Retrouvez les décisions de justice sur les coupures sur le site de la fondation France Libertés.
L'avis du Conseil Constitutionnel
Le 25 mars 2015, la Cour de cassation a saisi le Conseil constitutionnel d'une question prioritaire de constitutionnalité posée par la Saur, relative à la conformité aux droits et libertés que la Constitution garantit de la dernière phrase du troisième alinéa de l'article L. 115-3 du code de l'action sociale et des familles ("Ces dispositions s'appliquent aux distributeurs d'eau pour la distribution d'eau tout au long de l'année"). La Saur argumente qu'en adoptant ces dispositions, le législateur a porté une atteinte excessive, d'une part, à la liberté contractuelle et à la liberté d'entreprendre et, d'autre part, aux principes d'égalité devant la loi et les charges publiques.
Le 29 mai 2015, le Conseil constitutionnel a écarté les arguments de la Saur et déclaré conforme à la Constitution la dernière phrase du troisième alinéa de l'article L. 115-3 du code de l'action sociale et des familles.
Dans la lettre d'information éditée par la FP2E en novembre 2015, les professionnels du secteur prennent acte de la décision du Conseil constitutionnel et admettent l'interdiction de réaliser des coupures d'eau dans les résidences principales en cas d'impayés. "Il appartiendra désormais à chaque service de définir les moyens appropriés pour assurer un recouvrement efficace et responsable des factures". Ils font également part de leurs inquiétudes quant à l'équilibre financier des services.
LA PRATIQUE DE LA REDUCTION DE DEBIT ("LENTILLAGE")

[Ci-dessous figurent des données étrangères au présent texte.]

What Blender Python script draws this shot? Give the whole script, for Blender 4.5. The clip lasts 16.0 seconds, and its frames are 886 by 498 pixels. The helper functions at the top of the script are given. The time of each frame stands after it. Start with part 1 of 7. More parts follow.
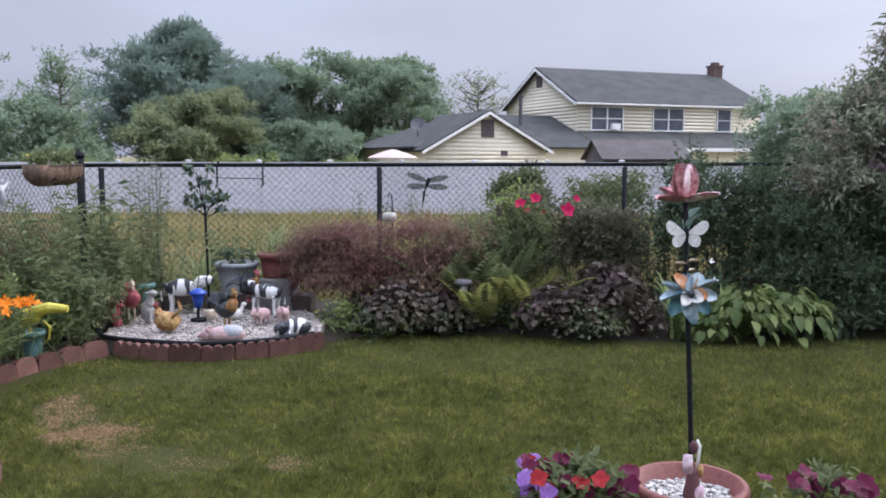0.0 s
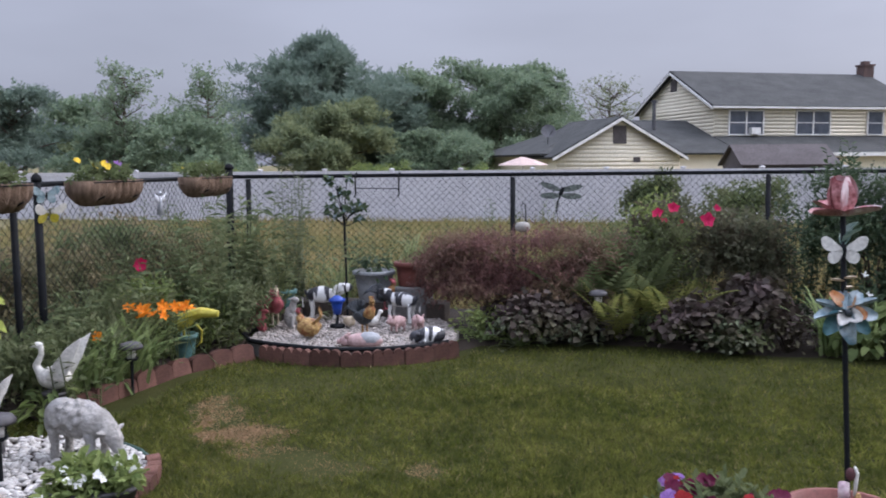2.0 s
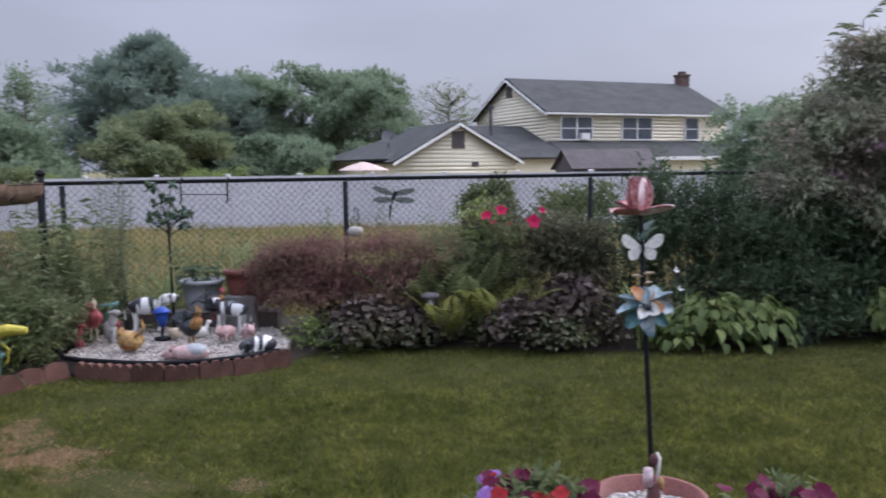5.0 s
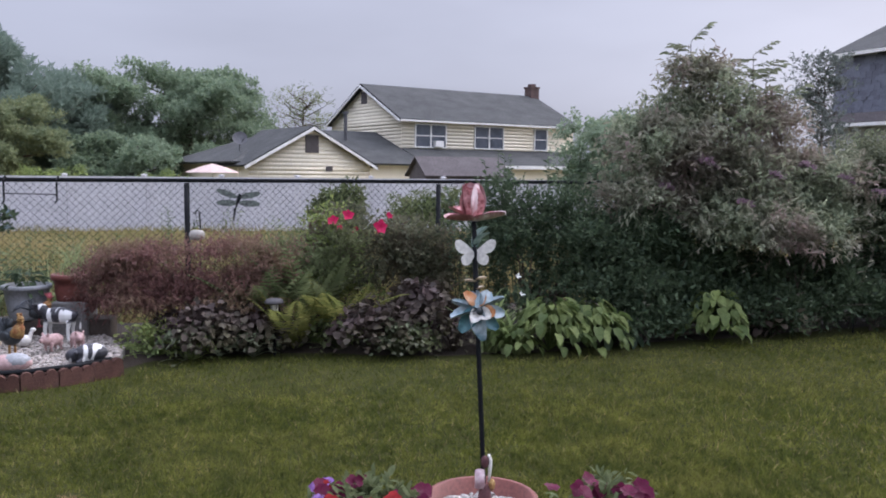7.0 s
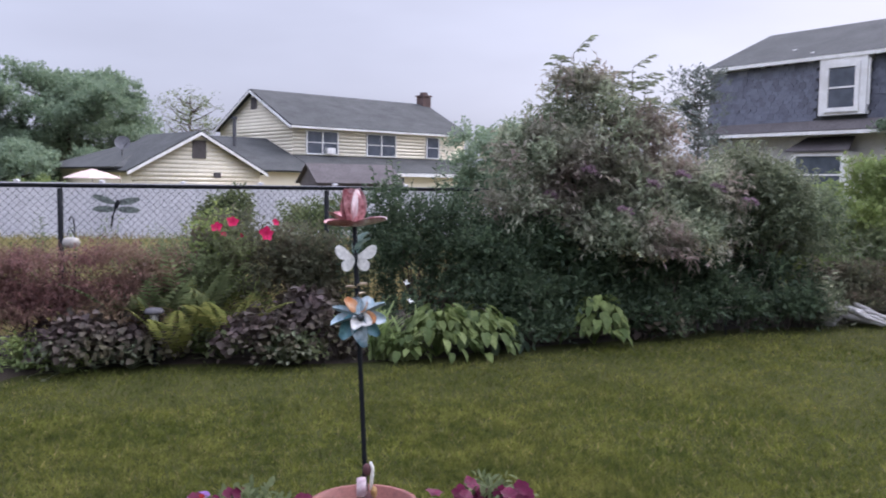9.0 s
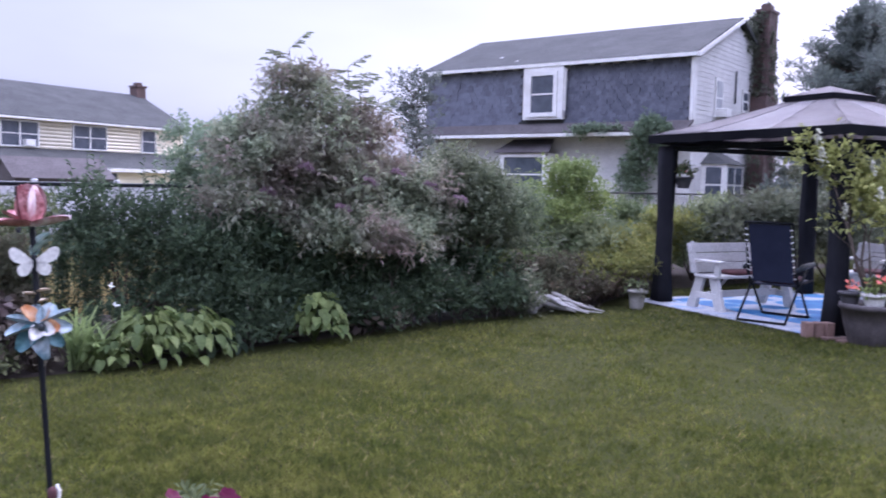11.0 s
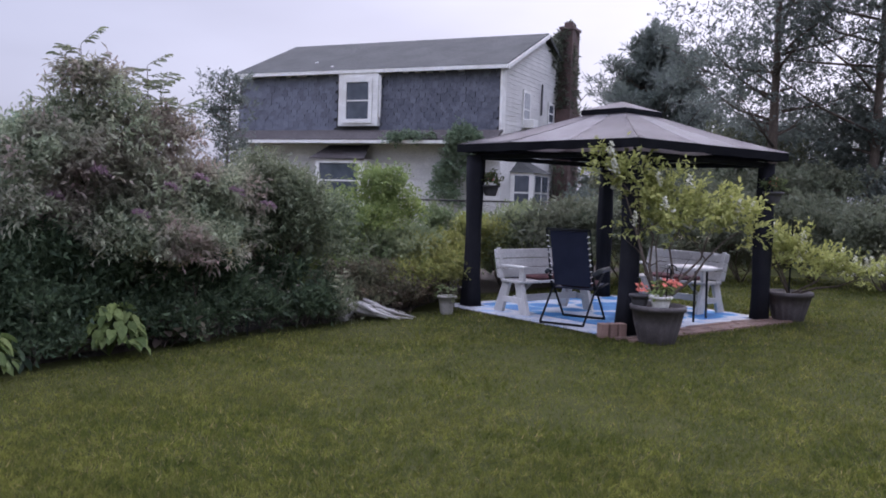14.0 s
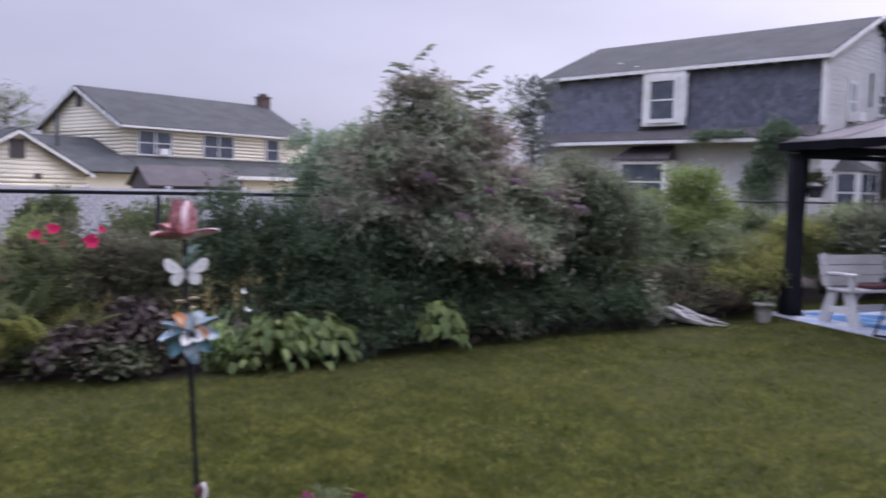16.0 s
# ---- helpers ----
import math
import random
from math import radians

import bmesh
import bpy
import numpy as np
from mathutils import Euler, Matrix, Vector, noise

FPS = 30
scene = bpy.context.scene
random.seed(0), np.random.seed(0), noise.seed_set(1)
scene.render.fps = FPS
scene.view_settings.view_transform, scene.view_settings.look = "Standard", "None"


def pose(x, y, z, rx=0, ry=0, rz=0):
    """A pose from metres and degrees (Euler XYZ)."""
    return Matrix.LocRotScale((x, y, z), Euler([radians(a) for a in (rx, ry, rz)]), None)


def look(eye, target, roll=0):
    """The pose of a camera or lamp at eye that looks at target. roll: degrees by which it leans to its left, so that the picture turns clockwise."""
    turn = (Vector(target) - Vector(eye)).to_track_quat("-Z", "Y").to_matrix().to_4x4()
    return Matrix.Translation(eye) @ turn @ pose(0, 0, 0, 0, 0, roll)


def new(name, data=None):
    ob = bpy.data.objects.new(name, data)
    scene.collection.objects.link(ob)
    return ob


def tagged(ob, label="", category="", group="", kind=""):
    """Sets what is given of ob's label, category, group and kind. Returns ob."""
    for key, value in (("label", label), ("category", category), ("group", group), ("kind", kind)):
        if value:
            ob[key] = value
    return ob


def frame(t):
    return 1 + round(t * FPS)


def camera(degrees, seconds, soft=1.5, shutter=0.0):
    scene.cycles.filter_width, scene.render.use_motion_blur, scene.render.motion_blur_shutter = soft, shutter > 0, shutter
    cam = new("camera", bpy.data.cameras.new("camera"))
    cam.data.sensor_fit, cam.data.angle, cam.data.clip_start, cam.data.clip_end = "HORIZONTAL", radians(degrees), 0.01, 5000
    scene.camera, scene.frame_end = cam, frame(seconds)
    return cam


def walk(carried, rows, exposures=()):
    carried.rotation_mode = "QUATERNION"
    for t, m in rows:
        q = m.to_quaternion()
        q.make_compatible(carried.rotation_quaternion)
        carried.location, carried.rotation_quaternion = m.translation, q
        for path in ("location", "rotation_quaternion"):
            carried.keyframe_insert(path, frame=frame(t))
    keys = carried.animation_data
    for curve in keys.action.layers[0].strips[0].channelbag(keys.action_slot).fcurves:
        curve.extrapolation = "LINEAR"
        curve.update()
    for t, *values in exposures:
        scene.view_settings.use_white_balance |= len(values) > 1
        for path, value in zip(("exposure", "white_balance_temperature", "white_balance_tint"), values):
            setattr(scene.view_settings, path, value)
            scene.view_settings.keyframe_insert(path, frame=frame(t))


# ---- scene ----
cam = camera(54.48, 16.0, soft=1.8, shutter=0.4)
PATH = [
    (0, (0.023, 0.023, 1.595), (-0.534, 9.949, 0.518), 0.02),
    (0.5, (0.019, 0.012, 1.600), (-0.790, 9.923, 0.542), -0.05),
    (1, (0.020, -0.001, 1.604), (-1.139, 9.877, 0.563), -0.18),
    (1.5, (0.004, 0.009, 1.605), (-1.574, 9.830, 0.583), -0.38),
    (2, (-0.024, -0.002, 1.624), (-2.056, 9.739, 0.632), -0.47),
    (2.5, (-0.032, -0.014, 1.632), (-2.394, 9.658, 0.702), -0.61),
    (3, (-0.027, -0.012, 1.628), (-2.528, 9.628, 0.730), -0.77),
    (3.5, (-0.022, -0.016, 1.629), (-2.558, 9.615, 0.732), -0.80),
    (4, (-0.006, -0.011, 1.620), (-2.055, 9.734, 0.704), -0.73),
    (4.5, (0.044, 0.030, 1.617), (-1.206, 9.907, 0.681), -0.66),
    (5, (0.091, 0.044, 1.615), (-0.163, 9.995, 0.663), -0.75),
    (5.2, (0.101, 0.053, 1.616), (0.225, 10.005, 0.650), -0.65),
    (7.3, (0.187, 0.061, 1.607), (1.770, 9.896, 0.726), 0.57),
    (7.5, (0.196, 0.062, 1.610), (1.911, 9.873, 0.718), 0.55),
    (8, (0.210, 0.068, 1.612), (2.069, 9.855, 0.737), 0.67),
    (8.2, (0.214, 0.064, 1.609), (2.156, 9.837, 0.762), 0.82),
    (10.3, (0.279, 0.080, 1.596), (4.782, 8.976, 0.822), 1.11),
    (10.5, (0.295, 0.101, 1.600), (5.113, 8.830, 0.823), 1.34),
    (11, (0.324, 0.064, 1.602), (5.803, 8.396, 0.848), 1.37),
    (11.5, (0.378, 0.053, 1.598), (6.464, 7.954, 0.870), 1.56),
    (12, (0.403, 0.046, 1.602), (6.840, 7.666, 0.899), 1.70),
    (12.5, (0.419, 0.047, 1.597), (7.122, 7.436, 0.914), 1.80),
    (13, (0.433, 0.047, 1.601), (7.348, 7.240, 0.931), 1.85),
    (13.5, (0.434, 0.045, 1.615), (7.464, 7.126, 0.955), 1.90),
    (14, (0.428, 0.039, 1.613), (7.529, 7.051, 0.987), 1.93),
    (14.5, (0.418, 0.040, 1.604), (7.564, 7.008, 0.984), 1.90),
    (15, (0.393, 0.048, 1.600), (7.384, 7.170, 0.970), 1.93),
    (15.5, (0.351, 0.047, 1.600), (6.313, 8.047, 0.923), 1.59),
    (16, (0.249, 0.065, 1.632), (4.585, 9.048, 0.924), 1.37),
]
EXPOSURE = [(0, 0.72, 6000, 17), (1.0, 0.5, 6000, 18), (3.0, 0.37, 6100, 17), (4.5, 0.38, 6000, 18), (8, 0.64, 6100, 20), (10.5, 0.97, 5650, 28), (12.0, 1.07, 5330, 38),
            (13.5, 0.74, 5370, 36), (14, 0.52, 5900, 25), (14.5, 0.79, 5550, 30), (15.0, 0.95, 5430, 33), (15.5, 1.08, 5380, 34), (16, 0.54, 5950, 28)]
walk(cam, [(t, look(eye, target, roll)) for t, eye, target, roll in PATH], EXPOSURE)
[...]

Les coupures étant désormais clairement interdites, les distributeurs utilisent une technique, appelée "lentillage", qui consiste à réduire drastiquement le débit d'eau au robinet. Il en résulte un mince filet d'eau, insuffisant pour assurer l'hygiène selon les témoignages de certains consommateurs, et parfois une absence de production d'eau chaude pour les chaudières à gaz.
Cependant, à la lecture du décret du 13 août 2008 sur les impayés et du code de l'action sociale et des familles, il apparaît que cette pratique est également illégale, au même titre que les coupures !

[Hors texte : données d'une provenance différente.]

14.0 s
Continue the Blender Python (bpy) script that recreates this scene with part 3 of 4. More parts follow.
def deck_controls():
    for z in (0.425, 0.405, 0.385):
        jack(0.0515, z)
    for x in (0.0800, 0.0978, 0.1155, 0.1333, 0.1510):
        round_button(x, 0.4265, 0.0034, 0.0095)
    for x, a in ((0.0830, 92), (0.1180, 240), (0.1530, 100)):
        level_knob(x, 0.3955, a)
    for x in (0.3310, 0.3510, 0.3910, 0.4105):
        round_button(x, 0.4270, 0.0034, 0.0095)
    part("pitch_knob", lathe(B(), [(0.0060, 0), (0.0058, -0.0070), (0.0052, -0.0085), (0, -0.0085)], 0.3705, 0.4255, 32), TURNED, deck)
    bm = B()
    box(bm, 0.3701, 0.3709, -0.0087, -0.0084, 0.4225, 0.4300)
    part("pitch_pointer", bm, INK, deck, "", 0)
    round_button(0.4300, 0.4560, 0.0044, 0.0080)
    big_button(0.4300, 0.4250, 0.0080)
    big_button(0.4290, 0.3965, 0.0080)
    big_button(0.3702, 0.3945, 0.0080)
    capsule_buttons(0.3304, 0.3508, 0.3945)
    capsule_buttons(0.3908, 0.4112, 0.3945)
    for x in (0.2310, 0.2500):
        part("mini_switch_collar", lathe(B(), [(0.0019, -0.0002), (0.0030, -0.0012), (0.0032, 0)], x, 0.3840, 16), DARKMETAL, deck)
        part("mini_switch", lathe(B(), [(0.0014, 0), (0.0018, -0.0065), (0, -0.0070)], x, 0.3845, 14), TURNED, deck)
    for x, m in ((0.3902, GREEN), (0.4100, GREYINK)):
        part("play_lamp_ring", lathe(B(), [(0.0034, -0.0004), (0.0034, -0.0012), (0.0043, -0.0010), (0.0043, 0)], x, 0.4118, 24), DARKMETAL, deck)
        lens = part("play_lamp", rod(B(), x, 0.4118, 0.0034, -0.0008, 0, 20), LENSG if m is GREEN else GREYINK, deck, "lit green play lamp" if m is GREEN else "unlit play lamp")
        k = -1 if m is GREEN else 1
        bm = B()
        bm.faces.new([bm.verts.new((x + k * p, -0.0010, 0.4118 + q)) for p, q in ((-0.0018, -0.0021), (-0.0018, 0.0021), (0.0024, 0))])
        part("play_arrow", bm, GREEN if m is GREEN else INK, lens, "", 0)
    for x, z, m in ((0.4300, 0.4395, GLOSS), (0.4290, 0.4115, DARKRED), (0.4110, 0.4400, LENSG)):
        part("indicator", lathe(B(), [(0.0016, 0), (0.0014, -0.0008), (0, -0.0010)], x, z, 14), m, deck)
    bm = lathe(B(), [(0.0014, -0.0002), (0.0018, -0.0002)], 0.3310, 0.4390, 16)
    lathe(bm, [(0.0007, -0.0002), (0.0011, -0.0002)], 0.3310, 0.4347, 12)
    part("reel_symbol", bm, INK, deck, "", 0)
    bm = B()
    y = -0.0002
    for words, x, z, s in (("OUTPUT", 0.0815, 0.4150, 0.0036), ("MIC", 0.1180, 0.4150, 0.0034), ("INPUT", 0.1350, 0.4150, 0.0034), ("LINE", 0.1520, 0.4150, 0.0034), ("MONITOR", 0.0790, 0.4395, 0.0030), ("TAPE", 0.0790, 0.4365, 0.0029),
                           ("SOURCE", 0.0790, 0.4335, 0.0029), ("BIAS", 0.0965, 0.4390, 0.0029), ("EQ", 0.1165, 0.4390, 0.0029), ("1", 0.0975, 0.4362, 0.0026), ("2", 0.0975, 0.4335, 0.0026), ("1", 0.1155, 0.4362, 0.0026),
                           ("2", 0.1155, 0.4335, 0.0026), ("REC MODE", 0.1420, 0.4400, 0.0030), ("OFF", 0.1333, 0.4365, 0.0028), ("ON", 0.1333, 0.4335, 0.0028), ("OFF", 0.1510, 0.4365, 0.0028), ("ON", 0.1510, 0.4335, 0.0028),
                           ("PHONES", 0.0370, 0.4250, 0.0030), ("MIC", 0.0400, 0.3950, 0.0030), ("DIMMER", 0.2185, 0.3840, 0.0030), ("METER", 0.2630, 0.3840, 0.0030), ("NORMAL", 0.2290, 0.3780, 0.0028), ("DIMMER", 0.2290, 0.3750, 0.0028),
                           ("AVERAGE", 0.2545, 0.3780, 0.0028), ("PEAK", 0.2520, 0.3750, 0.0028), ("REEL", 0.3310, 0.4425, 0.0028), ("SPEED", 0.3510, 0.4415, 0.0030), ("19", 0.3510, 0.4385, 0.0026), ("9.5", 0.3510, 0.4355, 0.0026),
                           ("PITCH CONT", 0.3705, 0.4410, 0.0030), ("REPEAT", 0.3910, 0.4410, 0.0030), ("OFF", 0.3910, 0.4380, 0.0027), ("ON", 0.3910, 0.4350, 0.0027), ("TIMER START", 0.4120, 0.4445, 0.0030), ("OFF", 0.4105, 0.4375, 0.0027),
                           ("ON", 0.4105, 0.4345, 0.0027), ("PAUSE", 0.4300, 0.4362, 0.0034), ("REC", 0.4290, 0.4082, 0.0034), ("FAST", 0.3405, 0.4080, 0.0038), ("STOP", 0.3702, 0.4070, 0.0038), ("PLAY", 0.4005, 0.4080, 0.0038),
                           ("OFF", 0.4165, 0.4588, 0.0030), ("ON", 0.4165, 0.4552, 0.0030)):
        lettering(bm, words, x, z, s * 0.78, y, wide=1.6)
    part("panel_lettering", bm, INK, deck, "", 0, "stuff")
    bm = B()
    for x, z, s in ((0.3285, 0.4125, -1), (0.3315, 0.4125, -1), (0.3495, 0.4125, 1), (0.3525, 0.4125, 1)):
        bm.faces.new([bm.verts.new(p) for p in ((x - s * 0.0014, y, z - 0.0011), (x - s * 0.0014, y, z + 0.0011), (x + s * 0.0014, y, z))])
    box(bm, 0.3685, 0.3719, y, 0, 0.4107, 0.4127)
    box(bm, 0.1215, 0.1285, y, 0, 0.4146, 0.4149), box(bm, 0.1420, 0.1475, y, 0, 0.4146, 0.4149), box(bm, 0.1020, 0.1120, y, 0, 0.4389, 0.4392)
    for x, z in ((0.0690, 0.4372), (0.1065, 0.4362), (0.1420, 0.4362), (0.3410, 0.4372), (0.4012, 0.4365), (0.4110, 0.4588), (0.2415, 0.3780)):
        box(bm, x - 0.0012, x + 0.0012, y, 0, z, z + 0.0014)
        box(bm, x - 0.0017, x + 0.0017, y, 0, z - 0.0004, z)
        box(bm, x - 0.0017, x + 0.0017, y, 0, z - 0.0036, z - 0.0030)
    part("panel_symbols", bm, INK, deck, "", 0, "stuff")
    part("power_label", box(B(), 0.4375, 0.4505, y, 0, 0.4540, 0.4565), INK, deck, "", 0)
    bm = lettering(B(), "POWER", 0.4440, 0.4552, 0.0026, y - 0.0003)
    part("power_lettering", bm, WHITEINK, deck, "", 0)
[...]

En effet, ces textes font la distinction entre l’électricité pour laquelle « la fourniture peut être réduite ou interrompue » et le gaz, la chaleur et l’eau dont la fourniture ne peut être qu’interrompue (sous réserve des dispositions de l’article L.115-3 du CASF). Cette distinction interdit de fait les techniques de réduction du débit (telles que le lentillage).
L'ordonnance de référé du 6 janvier 2016 du tribunal d'instance de Limoges contre la Saur vient confirmer cette analyse. Un argument supplémentaire en faveur de l'illégalité de la pratique du lentillage peut être tiré de la décision du Conseil Constitutionnel lequel fonde l'accès à l'eau sur la possibilité pour toute personne de disposer d'un logement décent. Or, selon l'article 3 du décret du 30 janvier 2002 relatif aux caractéristiques du logement décent, un tel logement doit contenir "une installation d'alimentation en eau potable assurant à l'intérieur du logement la distribution avec une pression et un débit suffisants pour l'utilisation normale de ses locataires". Le juge des référés du TI de Limoges considère que cette "exigence n'apparaît pas compatible avec la diminution du débit d'eau pratiqué via le lentillage".
Dans ce cas, la pratique du lentillage permettait d'obtenir un débit de 22,5 litres par heure selon la Saur.
Ainsi, cette décision tend à montrer l'interdiction de la pratique du lentillage.
Et le juge de rappeler, comme le considérant n° 8 de la décision du Conseil Constitutionnel, "la Saur conserve tous les moyens d'exécution relatifs au recouvrement d'une créance, sans avoir à recourir au procédé du lentillage".